I made a morning loop while waiting for the security gates to open at work — I can get in before 8 but the alarms are a pain in the ass to turn off. There were potentially 13 Cut Marks, Poles, and Rivets to find in front of the monstrously large houses along the way in the posh bit of Edgbaston; but, most, as you see, were Not Found (probably destroyed when the walls with integrated security systems replaced the old fortifications).

I had seen the Pritchatt’s Road mark from the bus a few weeks ago but the turn onto Somerset Road held only promise.

Up Farquhar I found one closer to the gate of #10 than it was supposed to be and, since the benchtop was nowhere near to horizontal, I reckon the wall had been rebuilt at some point.

The electrical substation is locked up and though it would be a simple fence-hop to access the structure the authorities take The Grid fairly seriously and I didn’t really fancy explaining my trespassing.

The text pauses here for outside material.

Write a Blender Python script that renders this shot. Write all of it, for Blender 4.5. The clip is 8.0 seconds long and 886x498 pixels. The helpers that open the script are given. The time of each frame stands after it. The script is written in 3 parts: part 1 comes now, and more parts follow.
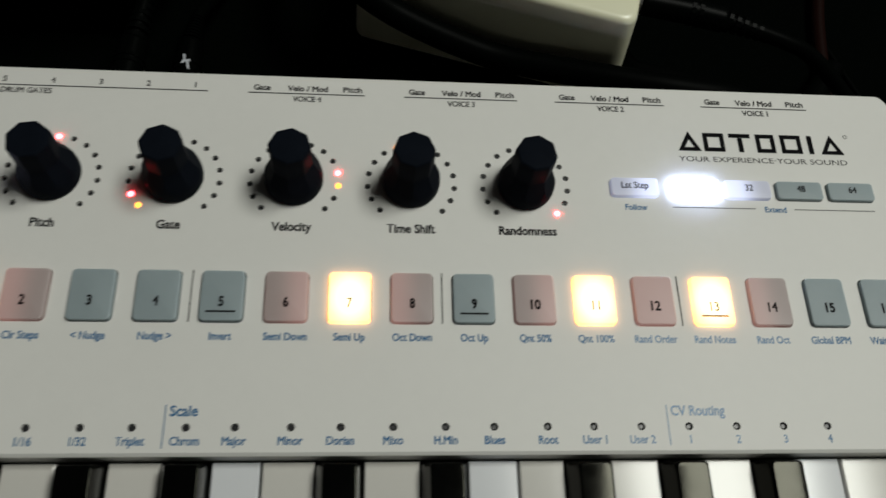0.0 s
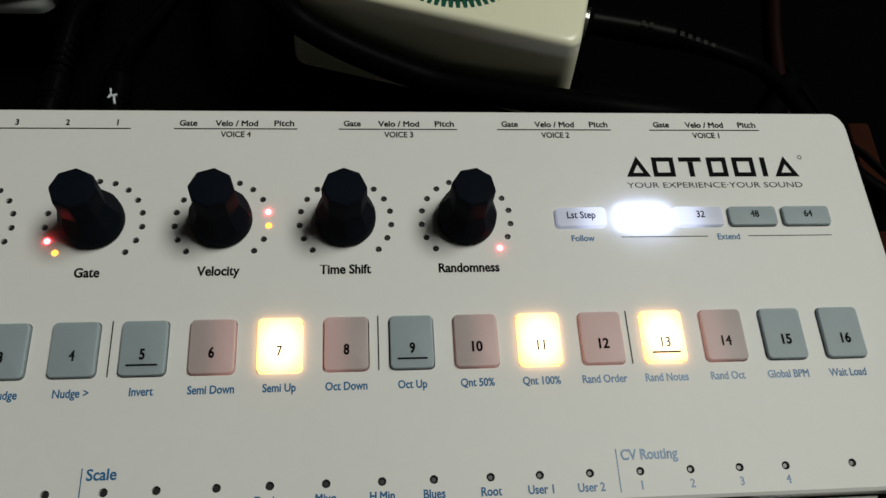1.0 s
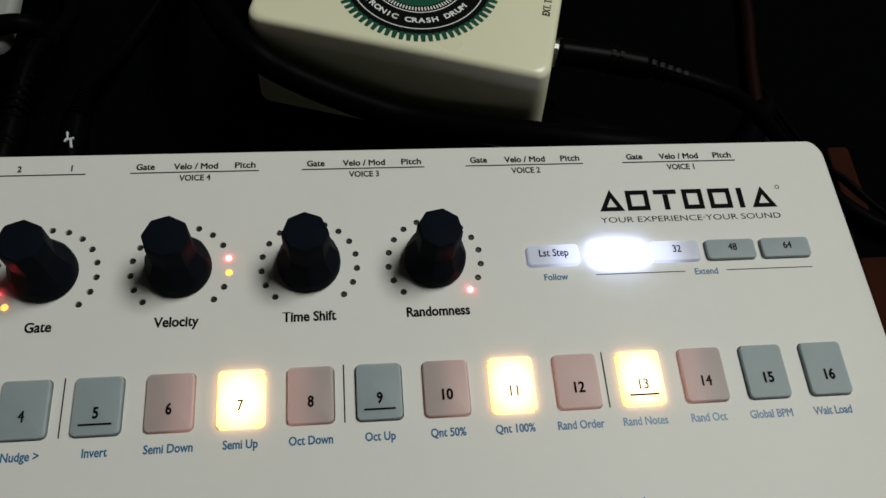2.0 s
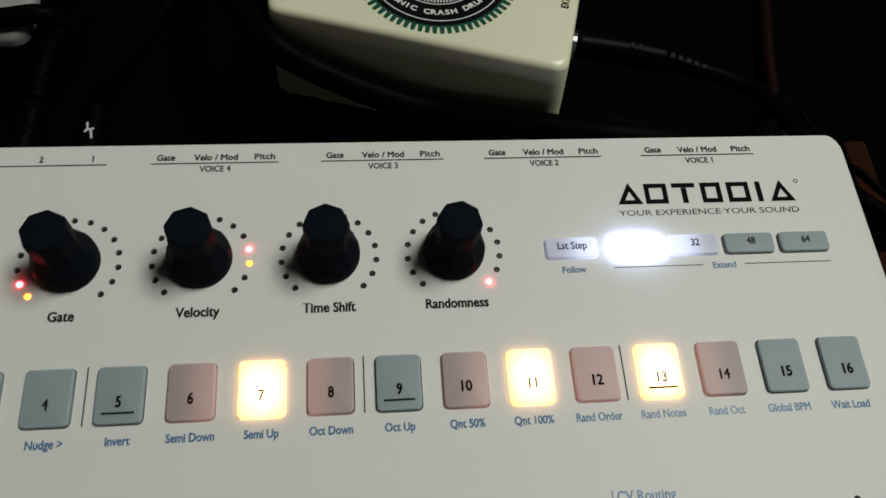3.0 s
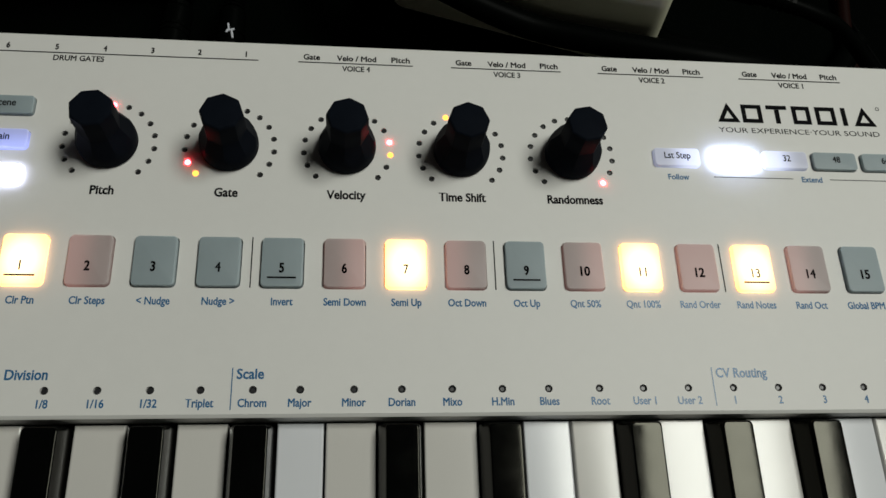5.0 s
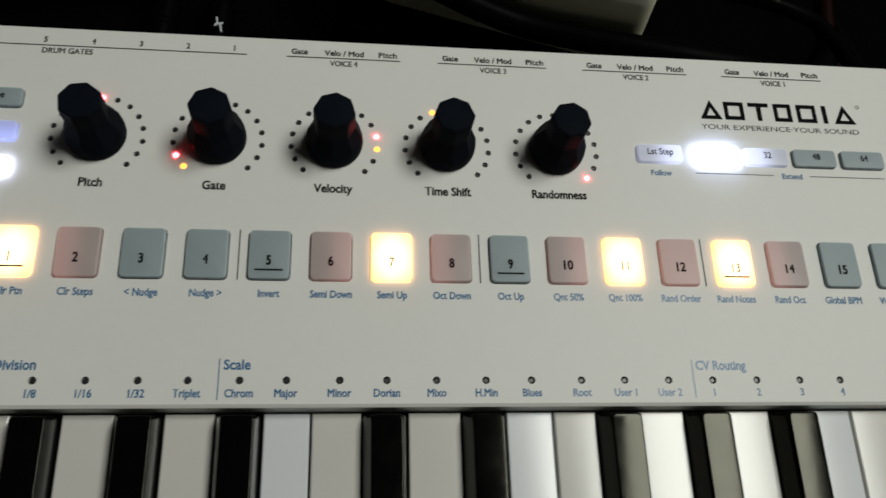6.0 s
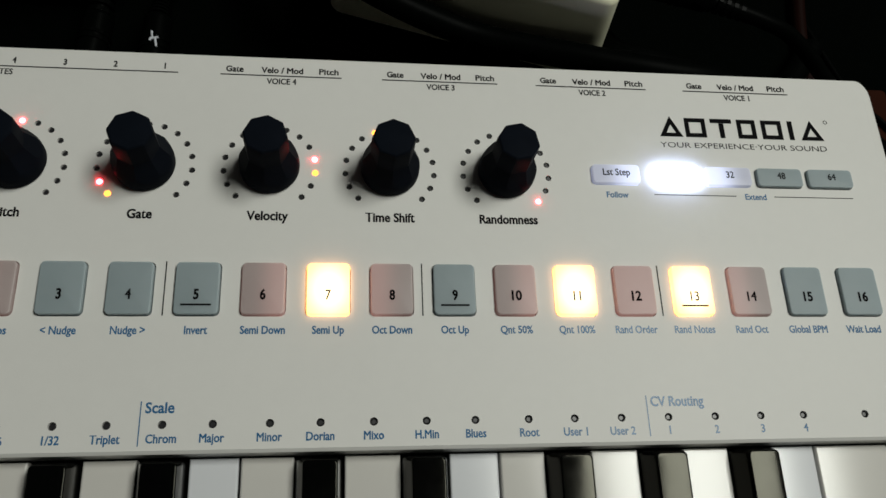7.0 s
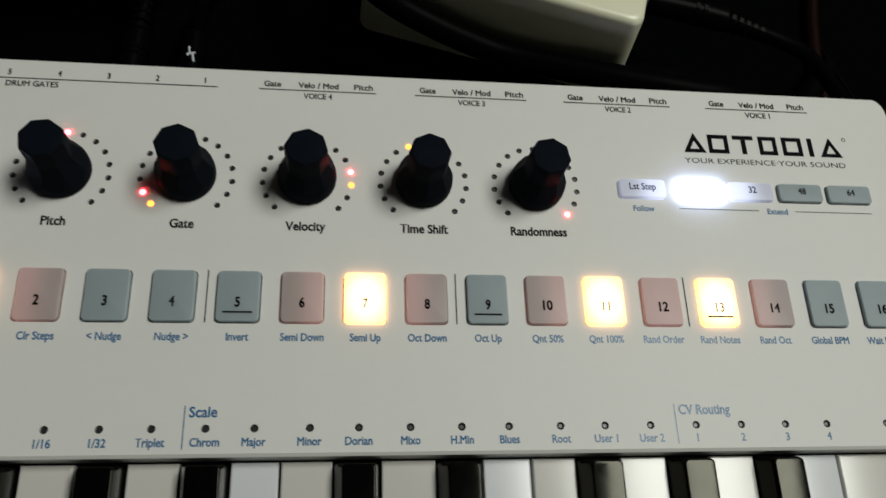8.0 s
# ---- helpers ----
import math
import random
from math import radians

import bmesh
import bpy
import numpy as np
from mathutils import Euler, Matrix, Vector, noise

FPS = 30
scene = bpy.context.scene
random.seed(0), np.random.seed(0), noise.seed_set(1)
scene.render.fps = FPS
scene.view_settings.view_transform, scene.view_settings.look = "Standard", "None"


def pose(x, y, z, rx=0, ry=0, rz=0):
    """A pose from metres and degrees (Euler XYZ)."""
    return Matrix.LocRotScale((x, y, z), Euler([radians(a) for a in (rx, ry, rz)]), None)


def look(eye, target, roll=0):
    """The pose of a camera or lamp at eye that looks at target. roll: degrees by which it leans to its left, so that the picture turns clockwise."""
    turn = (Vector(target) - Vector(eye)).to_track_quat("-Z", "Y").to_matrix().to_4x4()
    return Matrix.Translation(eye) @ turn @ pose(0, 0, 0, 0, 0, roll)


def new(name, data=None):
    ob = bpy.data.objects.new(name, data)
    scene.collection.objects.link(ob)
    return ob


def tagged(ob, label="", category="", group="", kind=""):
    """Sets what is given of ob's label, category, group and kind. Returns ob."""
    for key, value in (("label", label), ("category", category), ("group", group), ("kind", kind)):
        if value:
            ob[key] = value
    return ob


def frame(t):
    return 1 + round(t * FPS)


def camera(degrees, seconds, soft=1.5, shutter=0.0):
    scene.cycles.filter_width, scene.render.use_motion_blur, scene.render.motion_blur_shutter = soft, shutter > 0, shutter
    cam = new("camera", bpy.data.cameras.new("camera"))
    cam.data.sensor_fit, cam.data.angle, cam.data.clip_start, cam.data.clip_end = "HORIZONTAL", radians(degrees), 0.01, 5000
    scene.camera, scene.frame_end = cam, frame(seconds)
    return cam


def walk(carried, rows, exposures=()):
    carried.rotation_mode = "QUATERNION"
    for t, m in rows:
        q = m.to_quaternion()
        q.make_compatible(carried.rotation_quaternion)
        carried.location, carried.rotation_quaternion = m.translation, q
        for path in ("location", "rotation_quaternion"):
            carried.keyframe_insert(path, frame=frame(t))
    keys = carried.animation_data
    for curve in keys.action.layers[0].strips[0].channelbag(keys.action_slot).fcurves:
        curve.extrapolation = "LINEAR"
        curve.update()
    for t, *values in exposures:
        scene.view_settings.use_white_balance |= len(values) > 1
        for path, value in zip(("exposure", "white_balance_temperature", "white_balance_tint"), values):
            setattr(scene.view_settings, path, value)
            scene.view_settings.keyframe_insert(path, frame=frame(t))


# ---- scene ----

But, it was a pretty morning and I made the most of the other finds. About a hundred meters down from the BOOBS graffito, the nursing mother statue at the Women’s Hospital soaked in the sunrise.

I’m still hunting the meaning of LCE Tubular, but I found several of these plates on the older hospital buildings during the final leg of this journey.

Tiger Trigging

Everything was coming up Tiger that day. I hopped off the canal on Tiger Road and a few turns later I was on another Tiger Road ahead of a stop at the Tiger Tavern. Weird.

In fact I had more luck finding these big cats than benchmarks, ostensibly the purpose of this run. I could actually see a bunch of them on houses but they all seemed occupied and no one wants to see a sweaty, middle-aged alcoholic run up on their property and start photographing the building. In most of the other cases I either couldn’t find it because I am unobservant or because the original structure is long gone (one of them was on the gate to a police station that was rebuilt about 10 years ago).

I nearly ran out in front of a cop car crossing to the first of two successes on the day. I have no idea what they made of the spectacle I presented next to them while they waited for the light to change but it crossed my mind that I would get hassled for this in the States. USA! USA!

The mark over at the Tame Bridge Pub should have been a cut at the centre of the bridge but as a reward I got my first PIN! Actually, this is an Environment Agency Bench Mark, but I’ll take it.